Chroniques

par samuel moreau

Myriam Chimènes
Mécènes et musiciens – Du salon au concert à Paris sous la IIIe République

Fayard (2004) 780 pages
ISBN 2-213-61696-5
Mécènes et musiciens – Du salon au concert à Paris sous la IIIe République

Entre 1871 et 1940, sous la Troisième République, toute une noblesse dépossédée du pouvoir politique souhaite être associée à un domaine prestigieux et, comme ses homologues de la Renaissance, pouvoir passer à la postérité en compagnie du nom d'un artiste. C'est grâce à ce mécénat que toute une vie musicale parisienne peut alors se développer – dans les riches appartements du Nord-Ouest de la capitale –, avant la première commande d'État de 1938.

La Grande Saison des salons, qui dure de mai à juin, est le symbole de ce que le concert privé peut avoir de déplaisant : lieu de mondanités où la musique n'est qu'un alibi (les papotages gênent l'artiste), occasion de jalousies et de rivalités (on retient Chaliapine trois mois à l'avance), il est un écrin au snobisme. Diaghilev qui sut en jouer pour la promotion des Ballets Russes, la folie wagnérienne qui enflamma les âmes mêmes les moins mélomanes, en sont des exemples célèbres. Quel est la frontière entre promotion sociale et courtisanerie ? Si les échanges d'intérêts sont souvent mutuels entre mécène et artiste (financier, publicitaire), encore ce dernier doit-il fixer les limites de son amour propre. Comme dirait Chabrier, il y a salons et salons - lequel ne s'imagine pas écrire des romances telles que Les Gros Dindons ou La Ballade des cochons roses !

La personnalité du mécène joue donc beaucoup, avec ses bons et ses mauvais côtés. On peut être une femme du monde bonne musicienne, que son rang interdit de se produire en public, une de ces « dames qui rotent l'hiver dans les salons » (encore Chabrier), ou qui espère qu'un Maître voudra bien s'inspirer des vers du jeune poète de la famille. On peut être Marguerite de Saint-Marceaux, recevoir tous les vendredis – pendant presque cinquante ans –, avec tenue de ville exigée, uniquement des gens qui savent « faire quelque chose ». On peut être la comtesse Greffulhe, créer la Sociétés des grandes auditions musicales, et laisser Isadora Duncan retirer son cachet chez la concierge. On peut être la Princesse Edmond de Polignac, recevoir Poulenc ou Prokofiev, demander les conseils de Nadia Boulanger, avoir commandé une vingtaine de partitions entre 1912 et 1940 (sa « collection ») et être traitée de « détestable mémé » par Szymanowski ou de « charogne » par Weil pour des histoires d'argent...
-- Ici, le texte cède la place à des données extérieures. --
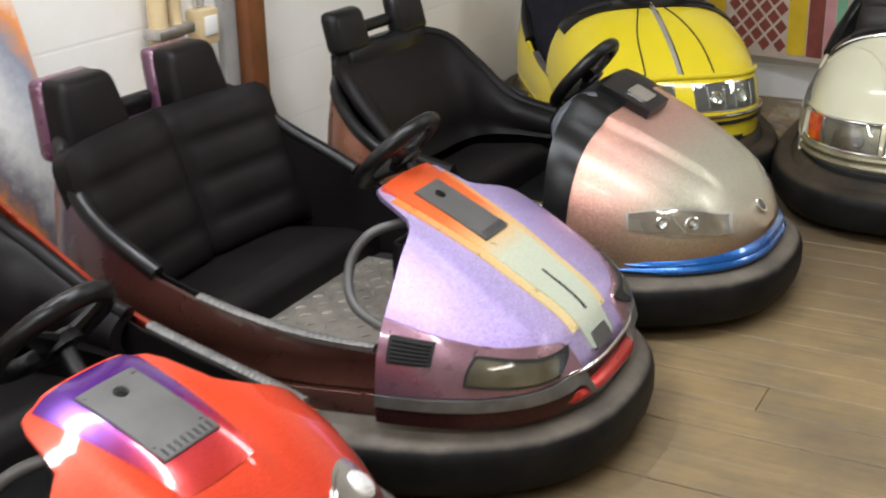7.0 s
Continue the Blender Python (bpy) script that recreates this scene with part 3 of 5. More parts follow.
def leaf_lamp(car, h, kind, upper, lower, bulbs, bed=None, lens=None, rim=None, label="clear headlamp over chrome reflectors", deep=0.006, ribs=(0.18, 0.42, 0.60, 0.74, 0.88)):
    """Headlamps on both sides between two lines: a rim, a silvered bed with ribs and reflectors, a clear cover."""
    for k in (0, 1):
        kd = kind if k == 0 else OTHER[kind]
        up = upper if k == 0 else flipped(upper, kind)
        lo = lower if k == 0 else flipped(lower, kind)
        lamp = part("headlamp", *h.leaf(kd, up, lo, lift=0.002, thick=0.006, grow=0.006), rim or M["dark"], car, label)
        part("lamp_bed", *h.leaf(kd, up, lo, lift=0.0035, thick=0.004), bed or M["lampbed"], lamp)
        for s, t, r in bulbs:
            i = s * (len(up) - 1)
            a0 = up[min(int(i), len(up) - 2)]
            a1 = up[min(int(i), len(up) - 2) + 1]
            f = i - min(int(i), len(up) - 2)
            j = s * (len(lo) - 1)
            b0 = lo[min(int(j), len(lo) - 2)]
            b1 = lo[min(int(j), len(lo) - 2) + 1]
            g = j - min(int(j), len(lo) - 2)
            q = [(a0[c] * (1 - f) + a1[c] * f) * (1 - t) + (b0[c] * (1 - g) + b1[c] * g) * t for c in (0, 1)]
            p, n = h.with_normal(kd, q[0], q[1])
            cup = []
            for rr, hh in ((r, 0.0), (r, 0.0035), (r * 0.86, 0.005), (r * 0.55, 0.0025), (r * 0.2, 0.002)):
                cup.append((rr, hh))
            u = n.orthogonal().normalized()
            w = n.cross(u)
            vs = [p + n * (0.002 + hh) + (u * math.cos(b) + w * math.sin(b)) * rr for rr, hh in cup for b in [2 * math.pi * m_ / 18 for m_ in range(18)]]
            fs = [(e * 18 + m_, e * 18 + (m_ + 1) % 18, (e + 1) * 18 + (m_ + 1) % 18, (e + 1) * 18 + m_) for e in range(4) for m_ in range(18)]
            part("reflector", vs, fs, M["bulb"], lamp)
            part("bulb", *disc(p + n * 0.003, n, r * 0.32, 0.004, 10, 0.0015), M["greypaint"], lamp)
        for s in ribs:
            ends = []
            for line in (up, lo):
                i = s * (len(line) - 1)
                e = min(int(i), len(line) - 2)
                ends.append([line[e][c] + (line[e + 1][c] - line[e][c]) * (i - e) for c in (0, 1)])
            mids = [(ends[0][0] + (ends[1][0] - ends[0][0]) * k, ends[0][1] + (ends[1][1] - ends[0][1]) * k) for k in (0.1, 0.5, 0.9)]
            part("lamp_rib", *h.strip(kd, mids, 0.0022, 0.004, n=6), M["lampbed"], lamp)
        cov = part("lens", *h.leaf(kd, up, lo, lift=0.004 + deep, thick=0.002, n=28, m=8), lens or M["lens"], lamp)
        cov.visible_shadow = False


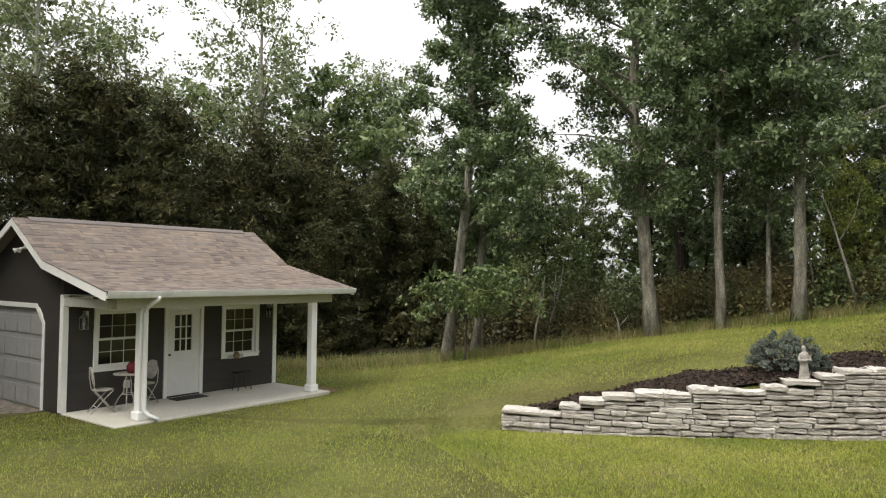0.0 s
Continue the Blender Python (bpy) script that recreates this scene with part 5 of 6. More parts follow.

Quand le lieu se prête à la communion musicale, le temps se passe à déchiffrer une partition pour se préparer à sa première audition au théâtre, à entendre des œuvres étrangères (Ravel découvrant très tôt Schoenberg, chez les Clémenceau), ou même à en écouter sans nom de compositeurs au programme (concert de la Société Musicale Indépendante, le 9 mai 1911). N'oublions pas non plus les soirées intimes organisées par des professionnels : éditeurs (Durand), musiciens (Casals, Sarasate, Ysaÿe) et bien sûr compositeurs (le Groupe des Six chez Milhaud, Duparc, Gounod, etc.).

C'est peu dire que l'on croise du (beau) monde dans le livre de Myriam Chimènes ! Trop peut-être, car malgré l'épaisseur du livre, on ne s'attend pas à cette profusion d'hôtes et d'invités, de dates et d'œuvres... En digne musicologue et directrice de recherches au CNRS, l'auteur nous livre un ouvrage aux mille détails, qui raviront les spécialistes de l'histoire musicale mais aurait gagné à être réduit d'un bon quart pour un public de simples mélomanes. Malgré cette réserve, il faut la féliciter d'avoir largement levé le voile de ce qui était considéré comme la petite histoire et de nous faire prendre conscience, in facto, de ce que notre patrimoine devait à ces impresarii privilégiés.